### DATA PROVIDED
** Begin **
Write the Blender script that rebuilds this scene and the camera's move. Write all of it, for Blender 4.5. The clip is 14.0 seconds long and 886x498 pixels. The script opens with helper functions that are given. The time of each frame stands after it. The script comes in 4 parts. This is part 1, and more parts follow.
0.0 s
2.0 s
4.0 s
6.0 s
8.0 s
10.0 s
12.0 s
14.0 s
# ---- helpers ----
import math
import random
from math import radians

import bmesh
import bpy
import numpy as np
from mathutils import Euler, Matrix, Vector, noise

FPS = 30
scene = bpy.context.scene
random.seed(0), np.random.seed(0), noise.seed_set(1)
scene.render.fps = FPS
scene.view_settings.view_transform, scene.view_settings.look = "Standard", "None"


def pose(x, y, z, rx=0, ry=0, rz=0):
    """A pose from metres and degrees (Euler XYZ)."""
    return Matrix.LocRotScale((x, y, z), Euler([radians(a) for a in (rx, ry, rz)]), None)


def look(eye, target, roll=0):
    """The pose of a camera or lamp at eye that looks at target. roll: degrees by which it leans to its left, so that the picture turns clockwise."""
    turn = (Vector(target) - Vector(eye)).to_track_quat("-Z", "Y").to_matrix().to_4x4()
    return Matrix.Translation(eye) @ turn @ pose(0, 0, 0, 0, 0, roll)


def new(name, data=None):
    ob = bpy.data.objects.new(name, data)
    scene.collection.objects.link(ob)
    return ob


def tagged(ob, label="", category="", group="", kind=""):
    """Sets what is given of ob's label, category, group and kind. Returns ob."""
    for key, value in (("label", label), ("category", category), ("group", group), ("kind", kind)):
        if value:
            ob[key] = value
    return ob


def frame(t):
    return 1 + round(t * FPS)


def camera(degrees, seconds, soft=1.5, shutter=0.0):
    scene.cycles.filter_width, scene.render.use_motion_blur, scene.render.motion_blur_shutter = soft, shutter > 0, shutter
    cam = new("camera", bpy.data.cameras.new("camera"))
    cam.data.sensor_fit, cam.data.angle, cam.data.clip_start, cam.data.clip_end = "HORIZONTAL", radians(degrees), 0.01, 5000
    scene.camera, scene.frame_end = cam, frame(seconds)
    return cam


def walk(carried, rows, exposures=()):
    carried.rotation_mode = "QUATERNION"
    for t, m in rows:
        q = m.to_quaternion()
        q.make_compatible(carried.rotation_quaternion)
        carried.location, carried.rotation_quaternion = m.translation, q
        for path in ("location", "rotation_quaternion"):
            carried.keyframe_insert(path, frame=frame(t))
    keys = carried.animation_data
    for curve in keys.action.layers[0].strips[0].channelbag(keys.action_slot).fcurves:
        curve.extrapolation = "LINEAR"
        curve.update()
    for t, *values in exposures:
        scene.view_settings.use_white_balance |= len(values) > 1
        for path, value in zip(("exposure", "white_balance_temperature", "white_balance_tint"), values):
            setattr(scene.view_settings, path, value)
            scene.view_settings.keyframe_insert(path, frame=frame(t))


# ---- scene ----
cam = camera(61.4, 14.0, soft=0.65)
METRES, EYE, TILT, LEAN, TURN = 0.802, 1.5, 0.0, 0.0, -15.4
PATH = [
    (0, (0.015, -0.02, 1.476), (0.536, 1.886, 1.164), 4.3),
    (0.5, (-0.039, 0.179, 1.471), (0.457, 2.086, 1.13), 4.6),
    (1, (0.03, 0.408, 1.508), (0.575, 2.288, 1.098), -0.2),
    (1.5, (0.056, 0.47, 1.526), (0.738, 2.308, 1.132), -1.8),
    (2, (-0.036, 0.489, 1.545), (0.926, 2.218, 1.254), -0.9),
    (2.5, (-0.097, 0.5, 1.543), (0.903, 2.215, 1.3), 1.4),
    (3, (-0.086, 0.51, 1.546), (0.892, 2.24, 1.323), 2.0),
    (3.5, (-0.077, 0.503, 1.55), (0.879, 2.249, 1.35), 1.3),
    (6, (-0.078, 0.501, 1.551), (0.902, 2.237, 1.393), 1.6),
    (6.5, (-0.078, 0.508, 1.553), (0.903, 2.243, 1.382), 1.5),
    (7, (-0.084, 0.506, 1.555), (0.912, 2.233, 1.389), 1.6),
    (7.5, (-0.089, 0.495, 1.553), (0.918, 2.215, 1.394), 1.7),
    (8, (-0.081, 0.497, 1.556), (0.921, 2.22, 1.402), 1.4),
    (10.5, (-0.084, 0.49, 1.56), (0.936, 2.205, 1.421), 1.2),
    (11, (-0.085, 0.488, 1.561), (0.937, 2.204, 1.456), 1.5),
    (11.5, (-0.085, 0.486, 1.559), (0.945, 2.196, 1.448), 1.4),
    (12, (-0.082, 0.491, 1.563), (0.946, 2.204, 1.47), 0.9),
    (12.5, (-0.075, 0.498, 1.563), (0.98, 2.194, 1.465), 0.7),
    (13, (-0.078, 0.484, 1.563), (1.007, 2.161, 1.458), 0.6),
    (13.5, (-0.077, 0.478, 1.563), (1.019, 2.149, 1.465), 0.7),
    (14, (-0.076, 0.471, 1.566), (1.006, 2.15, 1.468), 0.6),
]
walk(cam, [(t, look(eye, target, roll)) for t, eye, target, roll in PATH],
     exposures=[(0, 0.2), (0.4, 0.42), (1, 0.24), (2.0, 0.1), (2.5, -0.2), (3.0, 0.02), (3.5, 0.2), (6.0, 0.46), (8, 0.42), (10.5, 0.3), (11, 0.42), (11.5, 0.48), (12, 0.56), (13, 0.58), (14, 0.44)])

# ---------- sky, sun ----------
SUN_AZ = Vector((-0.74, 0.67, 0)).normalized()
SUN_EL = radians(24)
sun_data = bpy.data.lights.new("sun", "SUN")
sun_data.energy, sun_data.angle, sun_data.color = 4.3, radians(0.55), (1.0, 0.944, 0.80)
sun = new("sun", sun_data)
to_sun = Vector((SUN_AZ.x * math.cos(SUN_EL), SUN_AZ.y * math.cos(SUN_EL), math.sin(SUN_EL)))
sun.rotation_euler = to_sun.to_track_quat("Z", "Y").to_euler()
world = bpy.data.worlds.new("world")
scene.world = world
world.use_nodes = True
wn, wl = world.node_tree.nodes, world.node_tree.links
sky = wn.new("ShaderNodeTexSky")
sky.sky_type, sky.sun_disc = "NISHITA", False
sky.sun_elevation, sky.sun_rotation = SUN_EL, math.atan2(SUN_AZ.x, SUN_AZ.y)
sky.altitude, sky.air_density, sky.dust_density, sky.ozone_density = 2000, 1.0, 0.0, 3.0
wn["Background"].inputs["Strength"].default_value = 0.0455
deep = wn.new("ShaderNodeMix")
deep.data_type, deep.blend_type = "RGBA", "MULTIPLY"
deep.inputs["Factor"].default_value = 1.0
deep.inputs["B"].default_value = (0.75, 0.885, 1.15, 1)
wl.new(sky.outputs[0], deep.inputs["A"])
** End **
Write out the listing once more, matching it exactly.

Write the Blender script that rebuilds this scene and the camera's move. Write all of it, for Blender 4.5. The clip is 14.0 seconds long and 886x498 pixels. The script opens with helper functions that are given. The time of each frame stands after it. The script comes in 4 parts. This is part 1, and more parts follow.
0.0 s
2.0 s
4.0 s
6.0 s
8.0 s
10.0 s
12.0 s
14.0 s
# ---- helpers ----
import math
import random
from math import radians

import bmesh
import bpy
import numpy as np
from mathutils import Euler, Matrix, Vector, noise

FPS = 30
scene = bpy.context.scene
random.seed(0), np.random.seed(0), noise.seed_set(1)
scene.render.fps = FPS
scene.view_settings.view_transform, scene.view_settings.look = "Standard", "None"


def pose(x, y, z, rx=0, ry=0, rz=0):
    """A pose from metres and degrees (Euler XYZ)."""
    return Matrix.LocRotScale((x, y, z), Euler([radians(a) for a in (rx, ry, rz)]), None)


def look(eye, target, roll=0):
    """The pose of a camera or lamp at eye that looks at target. roll: degrees by which it leans to its left, so that the picture turns clockwise."""
    turn = (Vector(target) - Vector(eye)).to_track_quat("-Z", "Y").to_matrix().to_4x4()
    return Matrix.Translation(eye) @ turn @ pose(0, 0, 0, 0, 0, roll)


def new(name, data=None):
    ob = bpy.data.objects.new(name, data)
    scene.collection.objects.link(ob)
    return ob


def tagged(ob, label="", category="", group="", kind=""):
    """Sets what is given of ob's label, category, group and kind. Returns ob."""
    for key, value in (("label", label), ("category", category), ("group", group), ("kind", kind)):
        if value:
            ob[key] = value
    return ob


def frame(t):
    return 1 + round(t * FPS)


def camera(degrees, seconds, soft=1.5, shutter=0.0):
    scene.cycles.filter_width, scene.render.use_motion_blur, scene.render.motion_blur_shutter = soft, shutter > 0, shutter
    cam = new("camera", bpy.data.cameras.new("camera"))
    cam.data.sensor_fit, cam.data.angle, cam.data.clip_start, cam.data.clip_end = "HORIZONTAL", radians(degrees), 0.01, 5000
    scene.camera, scene.frame_end = cam, frame(seconds)
    return cam


def walk(carried, rows, exposures=()):
    carried.rotation_mode = "QUATERNION"
    for t, m in rows:
        q = m.to_quaternion()
        q.make_compatible(carried.rotation_quaternion)
        carried.location, carried.rotation_quaternion = m.translation, q
        for path in ("location", "rotation_quaternion"):
            carried.keyframe_insert(path, frame=frame(t))
    keys = carried.animation_data
    for curve in keys.action.layers[0].strips[0].channelbag(keys.action_slot).fcurves:
        curve.extrapolation = "LINEAR"
        curve.update()
    for t, *values in exposures:
        scene.view_settings.use_white_balance |= len(values) > 1
        for path, value in zip(("exposure", "white_balance_temperature", "white_balance_tint"), values):
            setattr(scene.view_settings, path, value)
            scene.view_settings.keyframe_insert(path, frame=frame(t))


# ---- scene ----
cam = camera(61.4, 14.0, soft=0.65)
METRES, EYE, TILT, LEAN, TURN = 0.802, 1.5, 0.0, 0.0, -15.4
PATH = [
    (0, (0.015, -0.02, 1.476), (0.536, 1.886, 1.164), 4.3),
    (0.5, (-0.039, 0.179, 1.471), (0.457, 2.086, 1.13), 4.6),
    (1, (0.03, 0.408, 1.508), (0.575, 2.288, 1.098), -0.2),
    (1.5, (0.056, 0.47, 1.526), (0.738, 2.308, 1.132), -1.8),
    (2, (-0.036, 0.489, 1.545), (0.926, 2.218, 1.254), -0.9),
    (2.5, (-0.097, 0.5, 1.543), (0.903, 2.215, 1.3), 1.4),
    (3, (-0.086, 0.51, 1.546), (0.892, 2.24, 1.323), 2.0),
    (3.5, (-0.077, 0.503, 1.55), (0.879, 2.249, 1.35), 1.3),
    (6, (-0.078, 0.501, 1.551), (0.902, 2.237, 1.393), 1.6),
    (6.5, (-0.078, 0.508, 1.553), (0.903, 2.243, 1.382), 1.5),
    (7, (-0.084, 0.506, 1.555), (0.912, 2.233, 1.389), 1.6),
    (7.5, (-0.089, 0.495, 1.553), (0.918, 2.215, 1.394), 1.7),
    (8, (-0.081, 0.497, 1.556), (0.921, 2.22, 1.402), 1.4),
    (10.5, (-0.084, 0.49, 1.56), (0.936, 2.205, 1.421), 1.2),
    (11, (-0.085, 0.488, 1.561), (0.937, 2.204, 1.456), 1.5),
    (11.5, (-0.085, 0.486, 1.559), (0.945, 2.196, 1.448), 1.4),
    (12, (-0.082, 0.491, 1.563), (0.946, 2.204, 1.47), 0.9),
    (12.5, (-0.075, 0.498, 1.563), (0.98, 2.194, 1.465), 0.7),
    (13, (-0.078, 0.484, 1.563), (1.007, 2.161, 1.458), 0.6),
    (13.5, (-0.077, 0.478, 1.563), (1.019, 2.149, 1.465), 0.7),
    (14, (-0.076, 0.471, 1.566), (1.006, 2.15, 1.468), 0.6),
]
walk(cam, [(t, look(eye, target, roll)) for t, eye, target, roll in PATH],
     exposures=[(0, 0.2), (0.4, 0.42), (1, 0.24), (2.0, 0.1), (2.5, -0.2), (3.0, 0.02), (3.5, 0.2), (6.0, 0.46), (8, 0.42), (10.5, 0.3), (11, 0.42), (11.5, 0.48), (12, 0.56), (13, 0.58), (14, 0.44)])

# ---------- sky, sun ----------
SUN_AZ = Vector((-0.74, 0.67, 0)).normalized()
SUN_EL = radians(24)
sun_data = bpy.data.lights.new("sun", "SUN")
sun_data.energy, sun_data.angle, sun_data.color = 4.3, radians(0.55), (1.0, 0.944, 0.80)
sun = new("sun", sun_data)
to_sun = Vector((SUN_AZ.x * math.cos(SUN_EL), SUN_AZ.y * math.cos(SUN_EL), math.sin(SUN_EL)))
sun.rotation_euler = to_sun.to_track_quat("Z", "Y").to_euler()
world = bpy.data.worlds.new("world")
scene.world = world
world.use_nodes = True
wn, wl = world.node_tree.nodes, world.node_tree.links
sky = wn.new("ShaderNodeTexSky")
sky.sky_type, sky.sun_disc = "NISHITA", False
sky.sun_elevation, sky.sun_rotation = SUN_EL, math.atan2(SUN_AZ.x, SUN_AZ.y)
sky.altitude, sky.air_density, sky.dust_density, sky.ozone_density = 2000, 1.0, 0.0, 3.0
wn["Background"].inputs["Strength"].default_value = 0.0455
deep = wn.new("ShaderNodeMix")
deep.data_type, deep.blend_type = "RGBA", "MULTIPLY"
deep.inputs["Factor"].default_value = 1.0
deep.inputs["B"].default_value = (0.75, 0.885, 1.15, 1)
wl.new(sky.outputs[0], deep.inputs["A"])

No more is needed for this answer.